Clearly understanding the value of user-centred design, Honeywell, global producers of domestic and commercial thermostats, brought User Vision in to test existing thermostats before starting to design a new range of programmable thermostats.
The user interface had to be easy to use by both customer and installer. If an installer does not like a design he will not recommend that product to customers. Additionally, the thermostats had to be usable throughout Europe in multiple territories and markets.
The goal of testing was to learn which design elements do or do not work well so that positive aspects could be fed into the design and known pitfalls avoided.
The early rounds of testing by User Vision were aimed at identifying interface features that would enhance the usability with installers and domestic users in the UK and highlight any conflicting issues for users in Europe.
User Vision produced a set of guidelines based on its findings and created three design concepts as a benchmark for Honeywell’s new range of programmable thermostats.
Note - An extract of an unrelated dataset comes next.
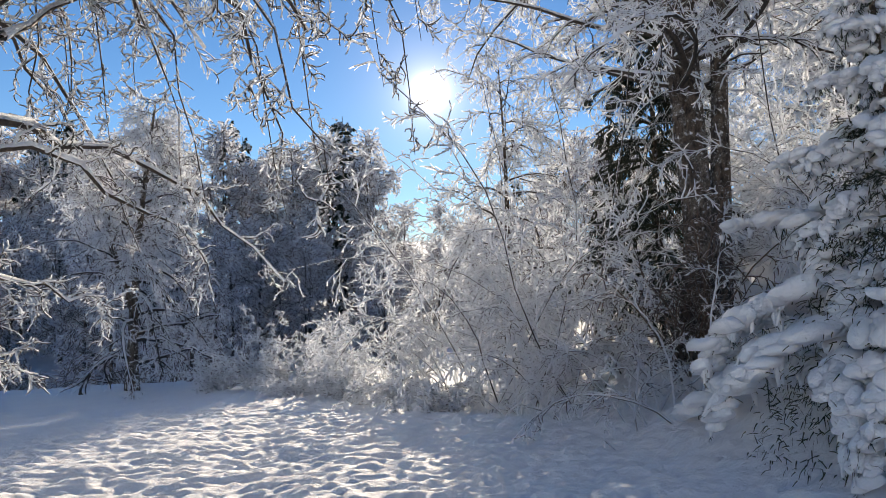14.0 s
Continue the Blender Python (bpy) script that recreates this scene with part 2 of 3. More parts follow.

Informed by User Vision’s testing, the industrial designers developed a series of drawings and physical models. These were then tested to progress the interaction design and select the best industrial design.
By reviewing the product design concepts and validating the prototype interface design with installers and domestic users, Honeywell was in a strong position to make the decisions needed to progress the design to the next stage.
Usability testing of a software prototype and industrial design reviews of six different design options were carried out by User Vision in the UK and Europe with both consumers and installers.
Results from the industrial design review showed a wide variety of responses and aesthetic tastes. A final series of findings and recommendations were made on specific aspects of the interaction.
The launch of the final design was one of Honeywell’s most successful and achieved an immediate increase in sales across Europe of 20%.
Highly regarded by the design industry, the thermostat was exhibited at Six Cities Design Festival 2007, a £3m initiative aimed at celebrating and raising awareness of the value of design in all six of Scotland’s cities.
Internationally recognised in the Belgian, Spanish and Italian press it was ranked number one against its competitors.
Working with User Vision has had a significant impact on the way Honeywell designs its products. User Vision provide a neutral and unbiased view on the user interface. This provides Honeywell with an elevated view from which to independently analyse and discuss the research.
One of User Vision’s key findings was that users were not sure if the changes to the programming settings they had requested had been saved. By introducing a simple ‘OK’ button Honeywell addressed that issue. This element of the interface has now become part of Honeywell’s marketing message: “Honeywell Thermostats are more than OK.”
Honeywell continue to work with User Vision to verify design concepts and find areas for improvement before going to market.